Gov. Ned Lamont is hoping to ramp up a state anti-layoff program that already has nearly quintupled since the pandemic began, helping 1,300 private companies avoid issuing pink slips.
Lamont, who announced his plans for the Department of Labor’s Shared Work program Wednesday in Middletown, also said his administration is expanding outreach because too few companies outside of manufacturing take advantage of this relief.
“This really is a pivot point for the Connecticut economy,” the governor said during an early afternoon press conference at Pegasus Manufacturing, a 133-year-old design and engineering firm participating in the program.
With schools open, flu season approaching and the weather getting colder, the state’s efforts to contain the coronavirus pandemic will be put to a new test this fall.
And while the governor estimated 95% of the state’s businesses are operating — albeit many in limited fashion — only about 85% of Connecticut’s workforce currently is employed.
“COVID-19 is impacting businesses all over the world, and we are committed to working with those in Connecticut to lessen the impact and keep their workers employed,” Lamont said. “This program has helped many companies over the years, and expanding it will allow these workers to keep their jobs, continue earning a paycheck, and help these Connecticut-based companies grow.”
Created in 1992, Shared Work creates an alternative for Connecticut businesses planning layoffs.
Rather than issuing pink slips, businesses can reduce workers hours between 10% and 60% for a six-month period. During this time, workers can supplement their lost wages by claiming state unemployment benefits.
Companies also can reapply to the labor department for an extension of the program after the six months have expired.
And since the pandemic began, the program also has offered a secondary benefit to participating companies.
The state’s unemployment compensation trust is fueled by assessments on Connecticut businesses. And whenever a firm lays off staff, participates in Shared Work, or otherwise causes its employees to draw unemployment, it’s assessment to replenish the trust is increased.
But shortly after the pandemic began in March, the federal government announced it would cover those added costs for businesses through Dec. 31.
Before the pandemic, Connecticut had 288 companies enrolled in the Shared Work program, protecting about 2,900 workers in total from layoffs, said Deputy Labor Commissioner Daryle Dudzinski.
Over the past six months the number of businesses involved has swelled fivefold to 1,340, he said, adding that 24,300 people still are employed due to Shared Work.
Once the economy improves, Dudzinski added, companies in the program can easily expand staffing hours without having to face hefty recruitment, hiring and training costs.
Lamont did not set specific goals for a further expansion of the Shared Work program’s participants, but the labor department will be adding interim staff and otherwise redirecting resources to accelerate processing of applications from interested companies.

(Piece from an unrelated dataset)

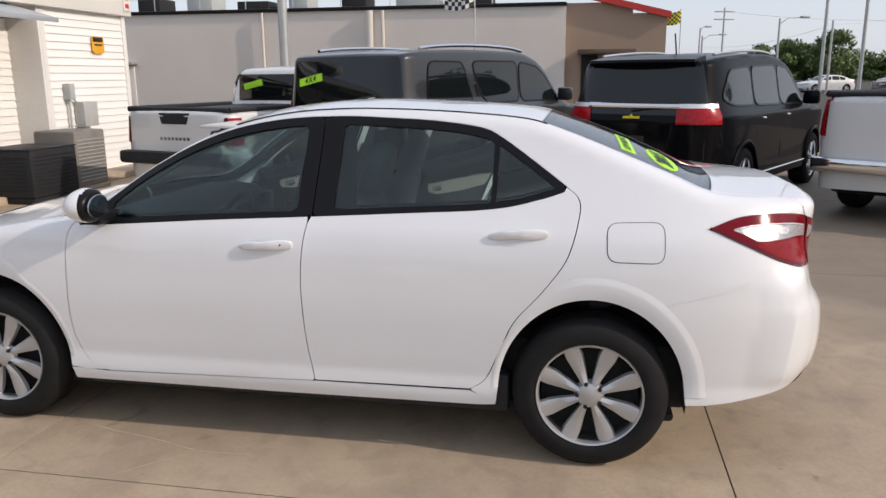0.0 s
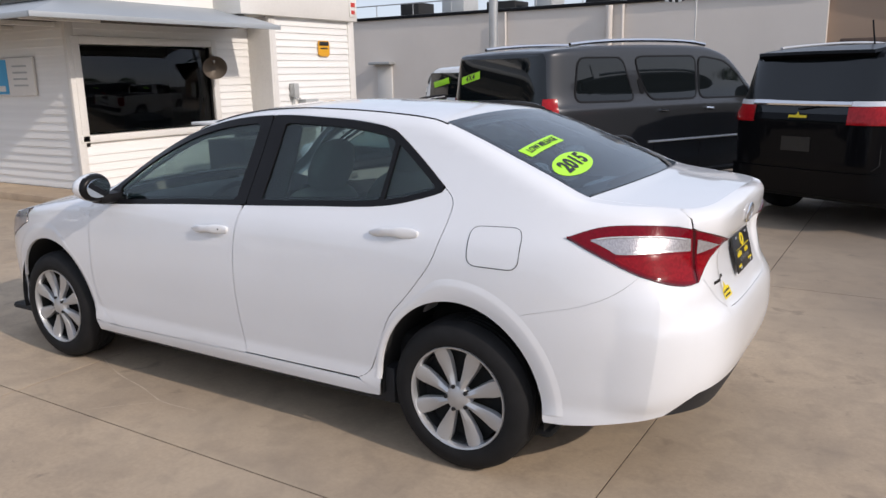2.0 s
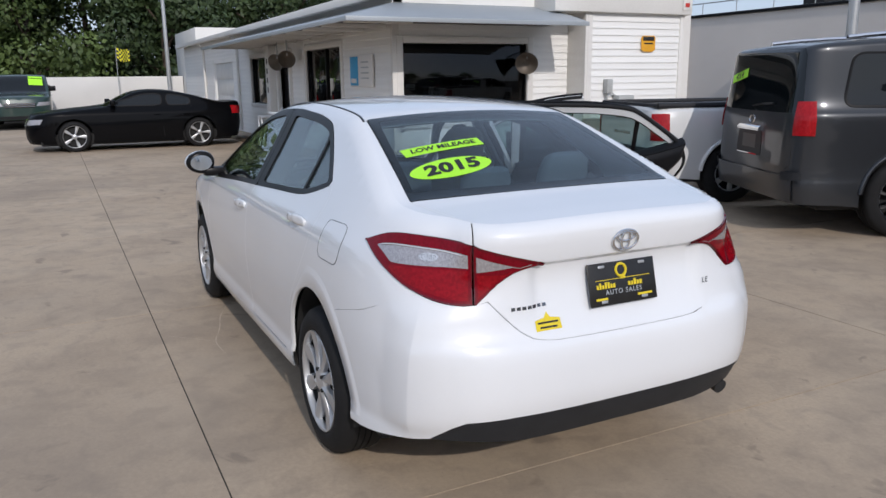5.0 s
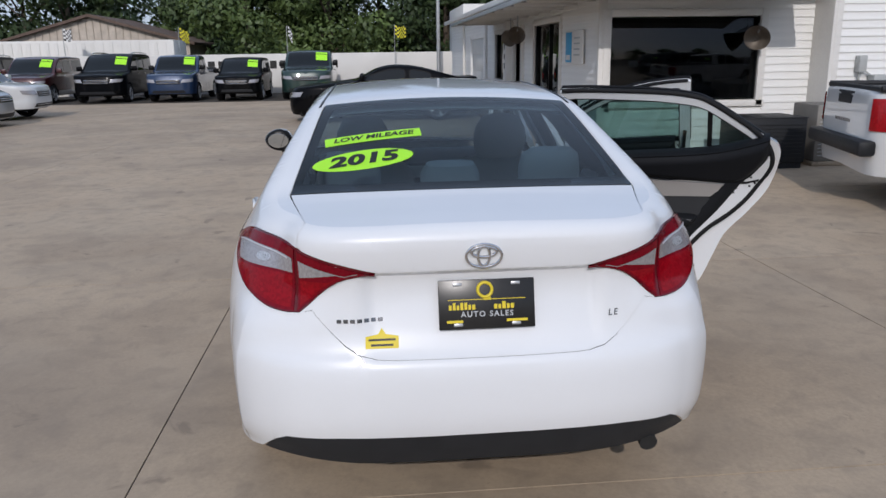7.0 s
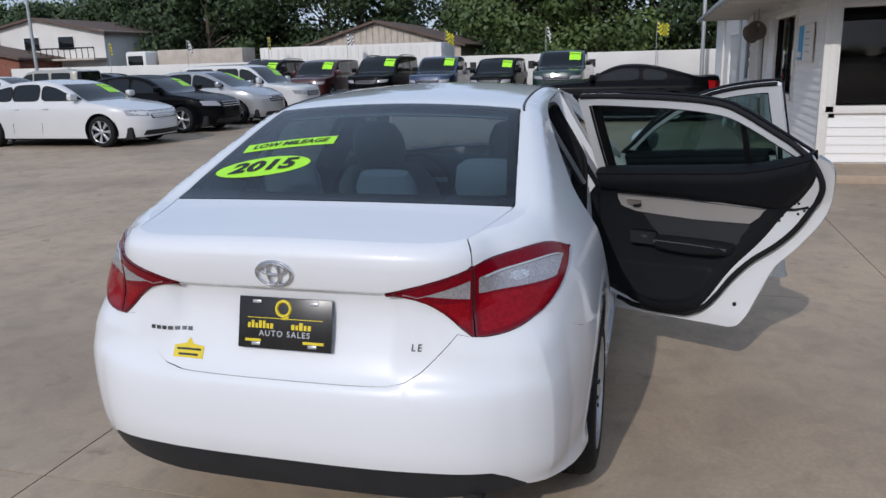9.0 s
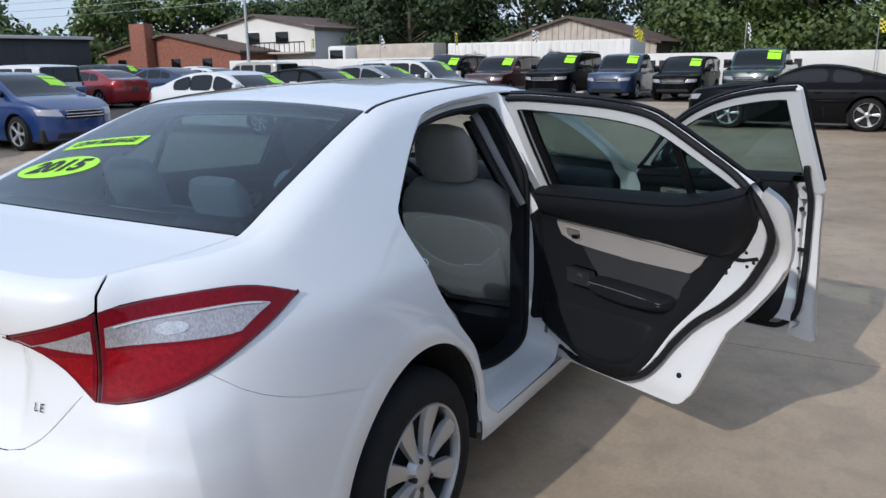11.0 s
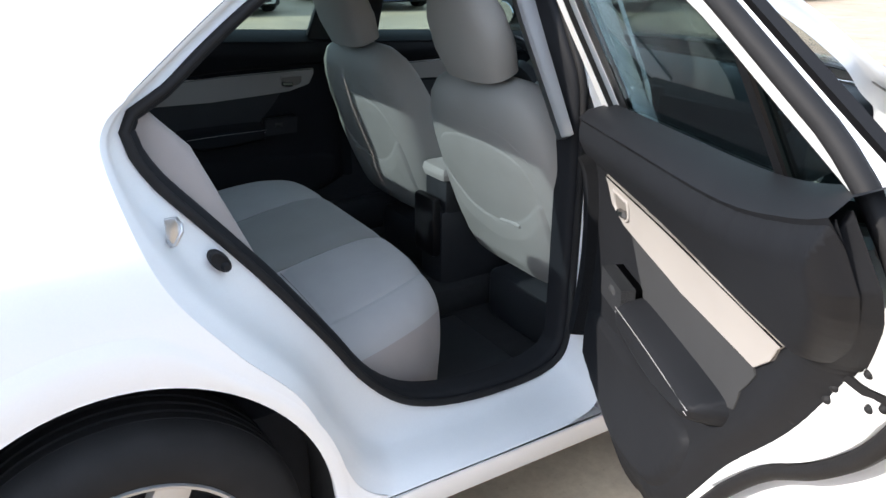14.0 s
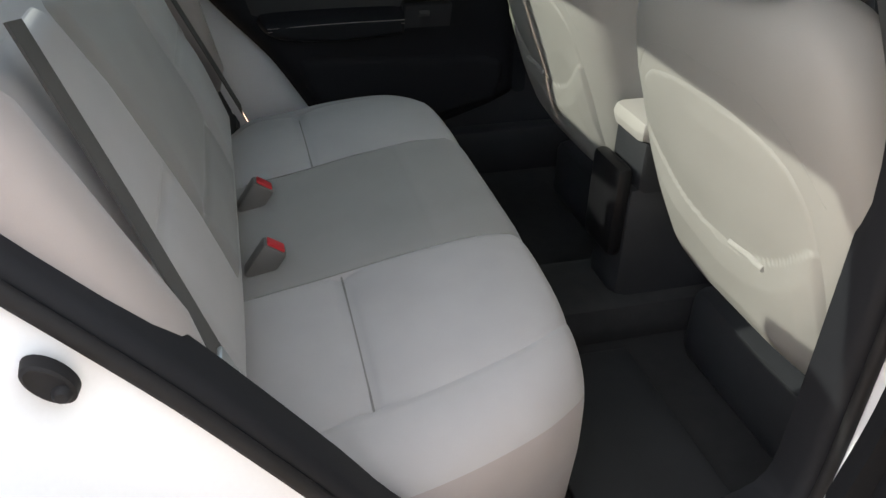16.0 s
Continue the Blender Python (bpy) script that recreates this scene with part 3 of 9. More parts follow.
BUMPER_SEAM = curve([(1.560, 0.678), (1.60, 0.697), (1.65, 0.713), (1.72, 0.731), (1.85, 0.763), (1.96, 0.806), (2.02, 0.842), (SEAM_END, 0.876)])
LID_EDGE = curve([(S_END - SEDAN.at_y(y), z) for y, z in ((0.0, 0.690), (0.20, 0.691), (0.33, 0.695), (0.385, 0.706), (0.43, 0.732), (0.49, 0.785), (0.545, 0.838))], 0.03)


def tail_low(s):
    q = sorted(TAIL_LOW)
    return float(np.interp(s, [w[0] for w in q], [w[1] for w in q]))


def tail_top(s):
    q = sorted(TAIL_TOP)
    return float(np.interp(s, [w[0] for w in q], [w[1] for w in q]))


def swung(x, y, x0, degrees):
    """A door swung out on its slightly leaning hinges."""
    lean = Matrix.Rotation(radians(-1.2), 4, "Y") @ Matrix.Rotation(radians(-3.2), 4, "X")
    return Matrix.Translation((x, y, 0.7)) @ Matrix.Rotation(radians(degrees), 4, "Z") @ lean @ Matrix.Translation((-x0, -0.83, -0.7))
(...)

The state also is directing interested businesses to an outreach website, and Lamont added he particularly is encouraging restaurant, hotel and other hospitality firms to review the program.
Though Shared Work is open to all business — except for seasonal operations that either close or dramatically reduce staff for significant portions of every year — it, historically, has been used by manufacturing firms like Pegasus, the governor said.
“The service sector has been hit so hard” by the pandemic, Lamont said, adding he hopes to see thousands of additional companies investigate the program if faced with the prospect of layoffs. “This is a type of way we can be partners.”